_DATA SECTION_.
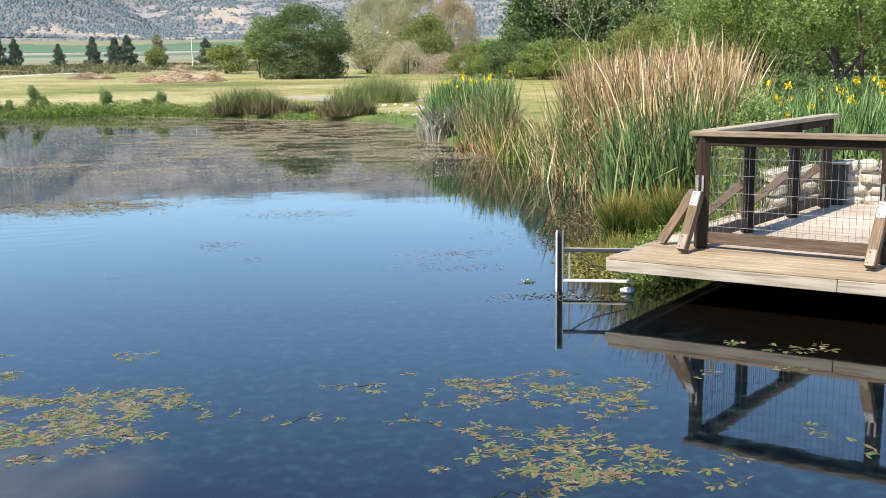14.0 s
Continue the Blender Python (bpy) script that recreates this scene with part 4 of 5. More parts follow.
BRACE_WOOD = wood("brown_brace", [(0.28, (0.075, 0.047, 0.028)), (0.5, (0.17, 0.115, 0.07)), (0.78, (0.33, 0.24, 0.155))])
BOARD_WOOD = wood("worn_board_shaded_brace", [(0.28, (0.05, 0.032, 0.022)), (0.5, (0.115, 0.075, 0.05)), (0.78, (0.22, 0.155, 0.11))])
deck = thing("viewing_deck", "weathered timber viewing deck over the pond edge", "deck")
WIDE = 0.142
for i in range(34):
    a, b = 0.02 if i else 0.0, 7.0
    v = 0.028 + i * WIDE
    drop = 0.0015 * math.sin(i * 2.7)
    board("plank", deck_at(a - 0.005 + 0.035 * abs(math.sin(i * 5)), v, DZ - 0.016 + drop), deck_at(b, v, DZ - 0.016 + drop), WIDE - 0.017, 0.032, DECK_WOOD if i < 6 else BLEACHED_WOOD, deck)
board("edge_board", deck_at(-0.02, -0.02, DZ - 0.083), deck_at(1.85, -0.02, DZ - 0.083), 0.035, 0.098, EDGE_WOOD, deck, "bleached grey edge board")
board("edge_board", deck_at(1.855, -0.02, DZ - 0.083), deck_at(7.0, -0.02, DZ - 0.083), 0.035, 0.098, EDGE_WOOD, deck, "bleached grey edge board")
board("edge_board", deck_at(-0.025, 0.0, DZ - 0.07), deck_at(-0.025, 4.8, DZ - 0.07), 0.035, 0.095, EDGE_WOOD, deck, "bleached grey edge board")
for u in np.arange(0.2, 6.9, 0.42):
    board("joist", deck_at(u, 0.04, DZ - 0.095), deck_at(u, 4.7, DZ - 0.095), 0.06, 0.10, POST_WOOD, deck)
# added dark layer below the planks, so the underside mirrors as shaded
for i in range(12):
    board("shade_board", deck_at(0.01, 0.22 + i * 0.4, DZ - 0.039), deck_at(6.98, 0.22 + i * 0.4, DZ - 0.039), 0.39, 0.008, UNDERSIDE_SHADE, deck, "added dark board standing in for shade below the planks")
for u in (0.9, 3.2, 5.6):
    board("pile", deck_at(u, 1.9, -0.9), deck_at(u, 1.9, DZ - 0.15), 0.14, 0.14, POST_WOOD, deck)

# ---- railing ----
P1, P2 = Vector((3.60, 8.36)), Vector((4.72, 7.33))
RX, RY = (P2 - P1).normalized(), Vector((2.33, 2.06)).normalized()
RAIL_TOP = 1.43
rail = thing("deck_railing", "dark timber railing with welded wire mesh on the deck", "railing")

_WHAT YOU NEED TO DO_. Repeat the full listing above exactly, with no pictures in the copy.

_EXERCISE OUTPUT_.
14.0 s
Continue the Blender Python (bpy) script that recreates this scene with part 4 of 5. More parts follow.
BRACE_WOOD = wood("brown_brace", [(0.28, (0.075, 0.047, 0.028)), (0.5, (0.17, 0.115, 0.07)), (0.78, (0.33, 0.24, 0.155))])
BOARD_WOOD = wood("worn_board_shaded_brace", [(0.28, (0.05, 0.032, 0.022)), (0.5, (0.115, 0.075, 0.05)), (0.78, (0.22, 0.155, 0.11))])
deck = thing("viewing_deck", "weathered timber viewing deck over the pond edge", "deck")
WIDE = 0.142
for i in range(34):
    a, b = 0.02 if i else 0.0, 7.0
    v = 0.028 + i * WIDE
    drop = 0.0015 * math.sin(i * 2.7)
    board("plank", deck_at(a - 0.005 + 0.035 * abs(math.sin(i * 5)), v, DZ - 0.016 + drop), deck_at(b, v, DZ - 0.016 + drop), WIDE - 0.017, 0.032, DECK_WOOD if i < 6 else BLEACHED_WOOD, deck)
board("edge_board", deck_at(-0.02, -0.02, DZ - 0.083), deck_at(1.85, -0.02, DZ - 0.083), 0.035, 0.098, EDGE_WOOD, deck, "bleached grey edge board")
board("edge_board", deck_at(1.855, -0.02, DZ - 0.083), deck_at(7.0, -0.02, DZ - 0.083), 0.035, 0.098, EDGE_WOOD, deck, "bleached grey edge board")
board("edge_board", deck_at(-0.025, 0.0, DZ - 0.07), deck_at(-0.025, 4.8, DZ - 0.07), 0.035, 0.095, EDGE_WOOD, deck, "bleached grey edge board")
for u in np.arange(0.2, 6.9, 0.42):
    board("joist", deck_at(u, 0.04, DZ - 0.095), deck_at(u, 4.7, DZ - 0.095), 0.06, 0.10, POST_WOOD, deck)
# added dark layer below the planks, so the underside mirrors as shaded
for i in range(12):
    board("shade_board", deck_at(0.01, 0.22 + i * 0.4, DZ - 0.039), deck_at(6.98, 0.22 + i * 0.4, DZ - 0.039), 0.39, 0.008, UNDERSIDE_SHADE, deck, "added dark board standing in for shade below the planks")
for u in (0.9, 3.2, 5.6):
    board("pile", deck_at(u, 1.9, -0.9), deck_at(u, 1.9, DZ - 0.15), 0.14, 0.14, POST_WOOD, deck)

# ---- railing ----
P1, P2 = Vector((3.60, 8.36)), Vector((4.72, 7.33))
RX, RY = (P2 - P1).normalized(), Vector((2.33, 2.06)).normalized()
RAIL_TOP = 1.43
rail = thing("deck_railing", "dark timber railing with welded wire mesh on the deck", "railing")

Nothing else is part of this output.